[Exercise directions]:
All lines holding the string "parts" are to be shown.

[Dataset extract]:
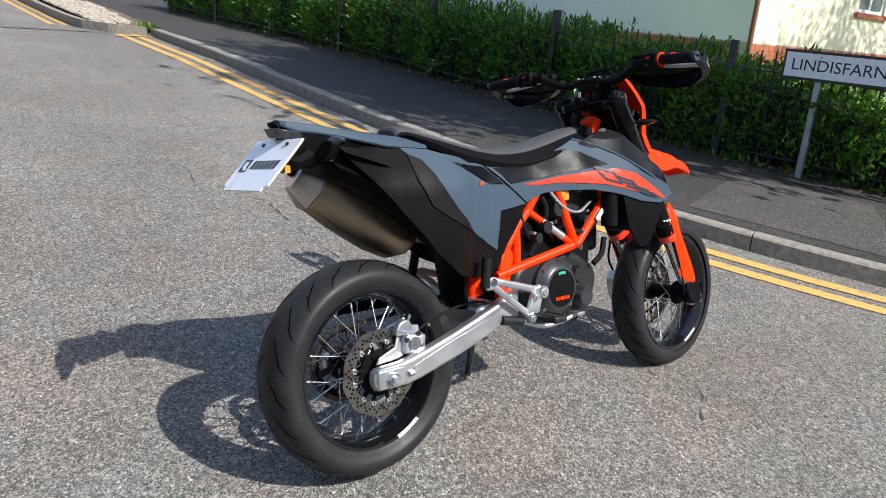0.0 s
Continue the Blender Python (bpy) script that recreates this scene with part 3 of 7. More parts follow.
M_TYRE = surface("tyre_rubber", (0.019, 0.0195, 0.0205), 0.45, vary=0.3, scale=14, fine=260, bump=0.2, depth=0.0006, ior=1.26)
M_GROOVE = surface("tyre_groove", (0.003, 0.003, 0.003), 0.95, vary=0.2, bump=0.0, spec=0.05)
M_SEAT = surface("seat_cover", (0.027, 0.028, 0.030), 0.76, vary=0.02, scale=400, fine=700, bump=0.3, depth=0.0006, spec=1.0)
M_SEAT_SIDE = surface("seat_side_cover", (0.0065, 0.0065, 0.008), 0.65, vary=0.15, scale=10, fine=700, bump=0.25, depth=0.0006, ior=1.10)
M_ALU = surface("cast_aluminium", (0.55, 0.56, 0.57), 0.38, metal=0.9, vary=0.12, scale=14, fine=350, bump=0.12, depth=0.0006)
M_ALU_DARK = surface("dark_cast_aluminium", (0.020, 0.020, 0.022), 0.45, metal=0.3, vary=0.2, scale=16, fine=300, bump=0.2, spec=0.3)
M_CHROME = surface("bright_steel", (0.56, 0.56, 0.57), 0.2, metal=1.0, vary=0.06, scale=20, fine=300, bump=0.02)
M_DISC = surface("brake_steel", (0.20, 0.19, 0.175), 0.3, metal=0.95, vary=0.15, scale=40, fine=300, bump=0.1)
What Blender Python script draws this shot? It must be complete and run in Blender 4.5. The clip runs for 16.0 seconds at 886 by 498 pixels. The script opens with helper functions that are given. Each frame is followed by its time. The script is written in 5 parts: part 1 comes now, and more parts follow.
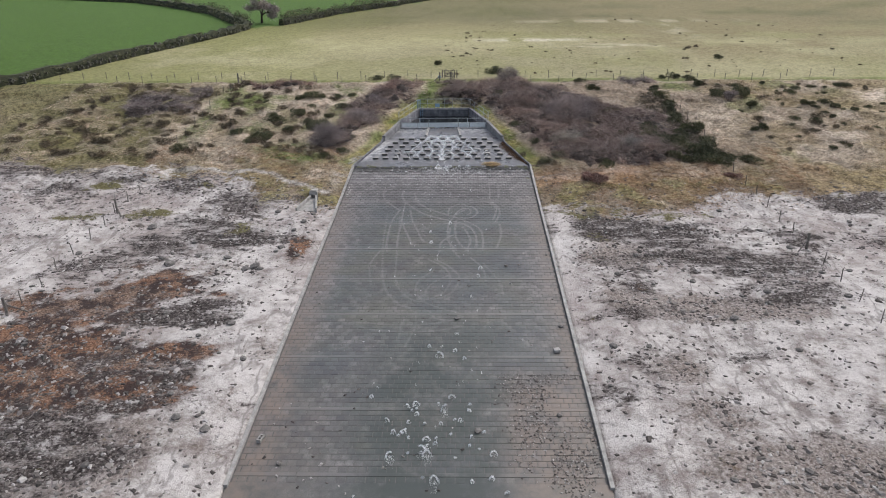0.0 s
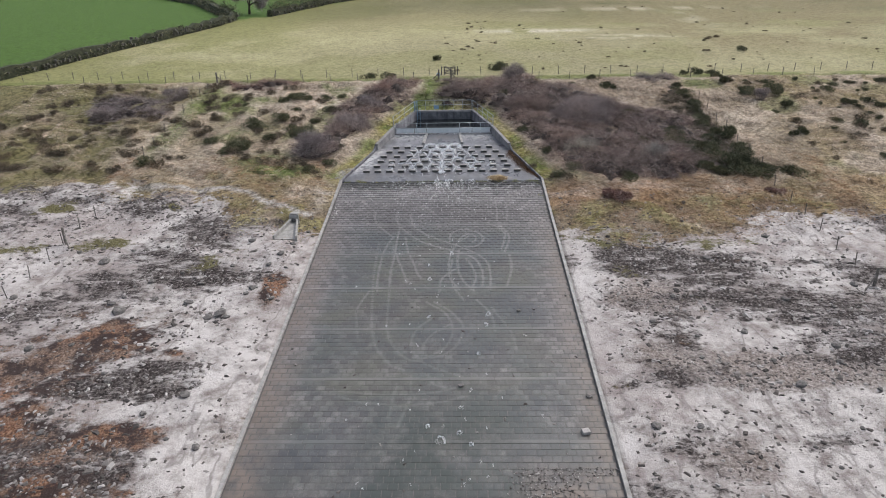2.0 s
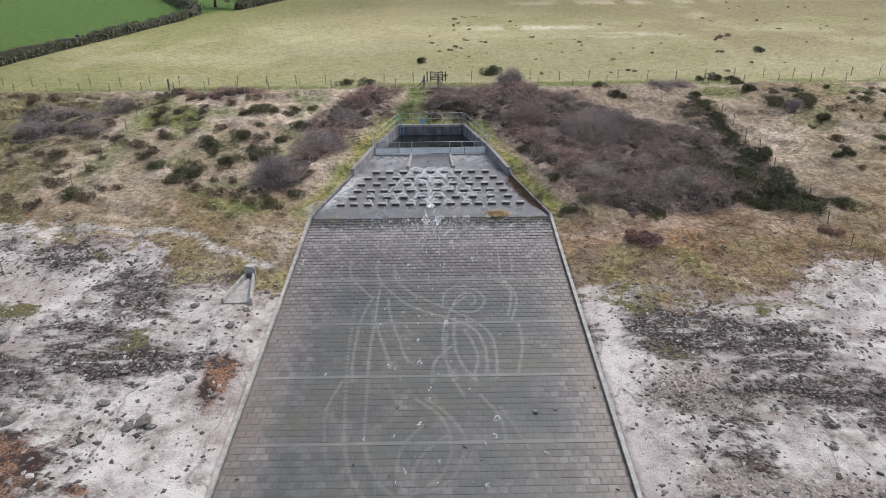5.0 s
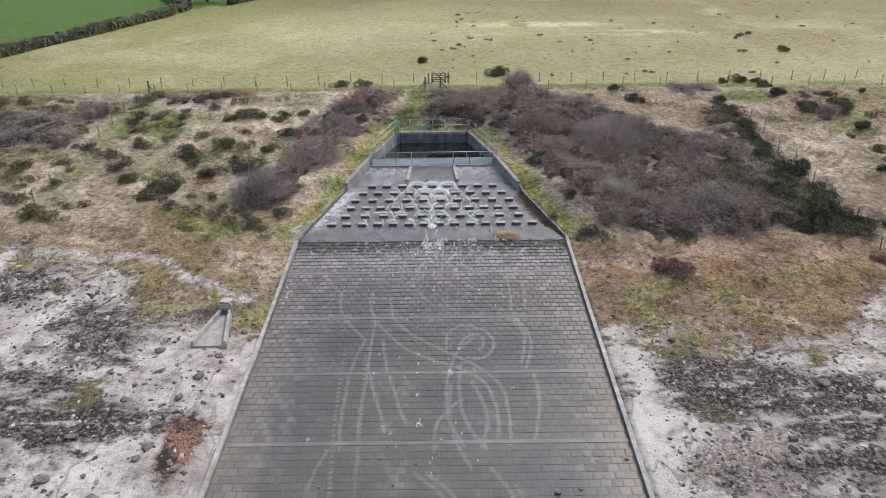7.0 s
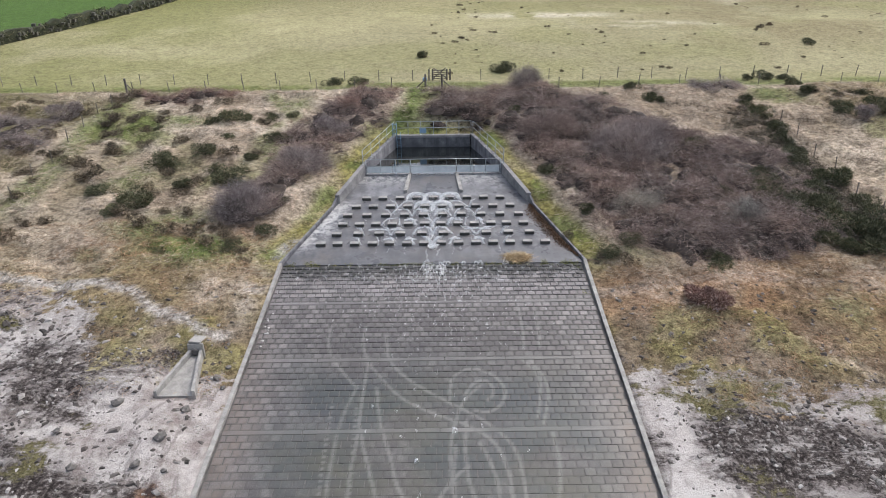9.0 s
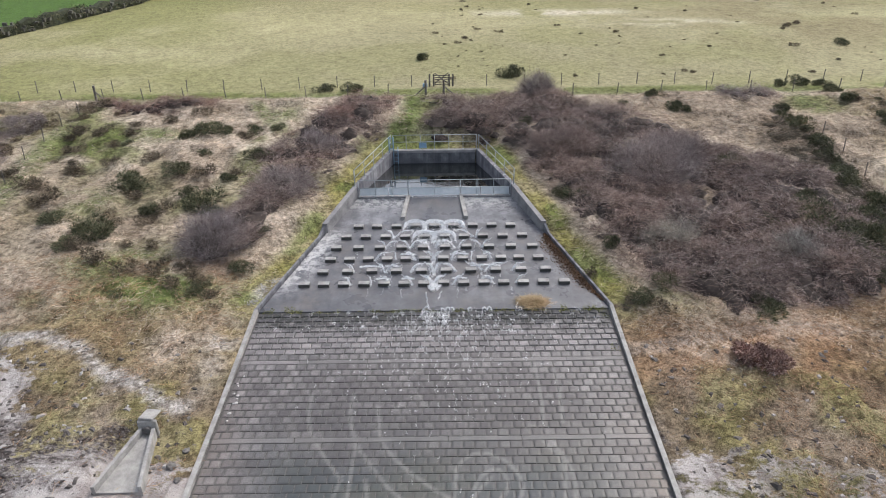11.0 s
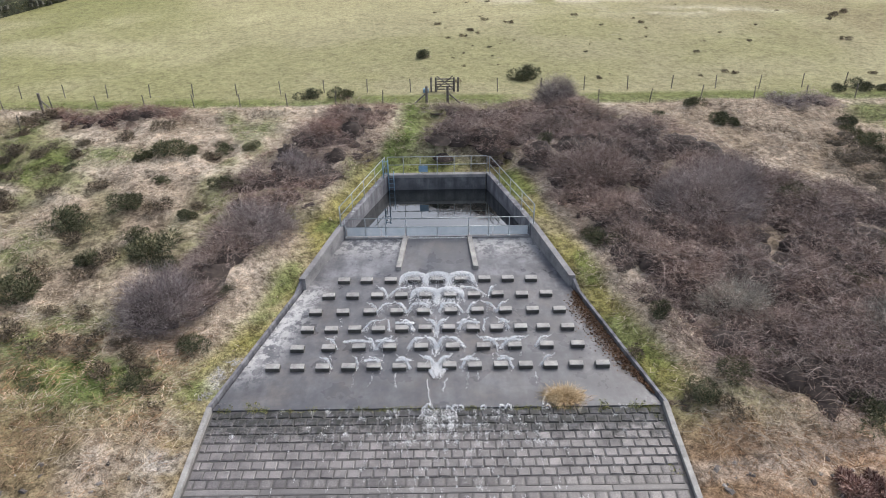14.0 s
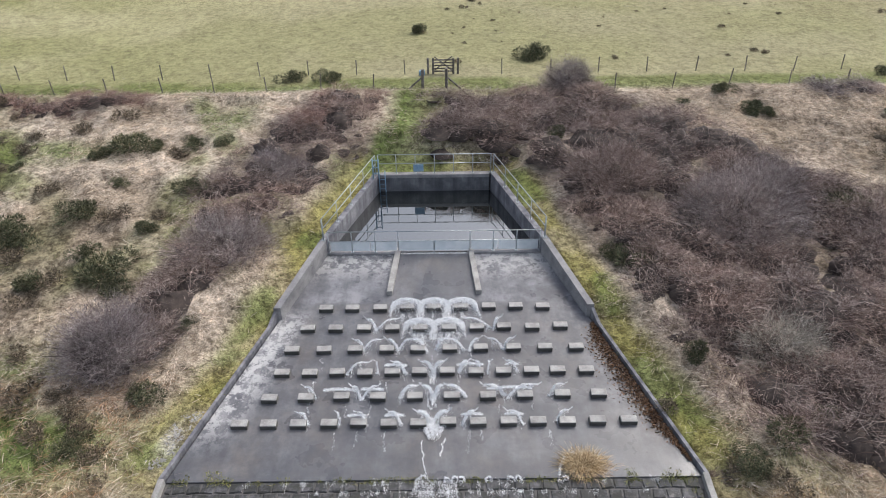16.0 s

[Task solution]:
Continue the Blender Python (bpy) script that recreates this scene with part 3 of 7. More parts follow.
What Blender Python script draws this shot? It must be complete and run in Blender 4.5. The clip runs for 16.0 seconds at 886 by 498 pixels. The script opens with helper functions that are given. Each frame is followed by its time. The script is written in 5 parts: part 1 comes now, and more parts follow.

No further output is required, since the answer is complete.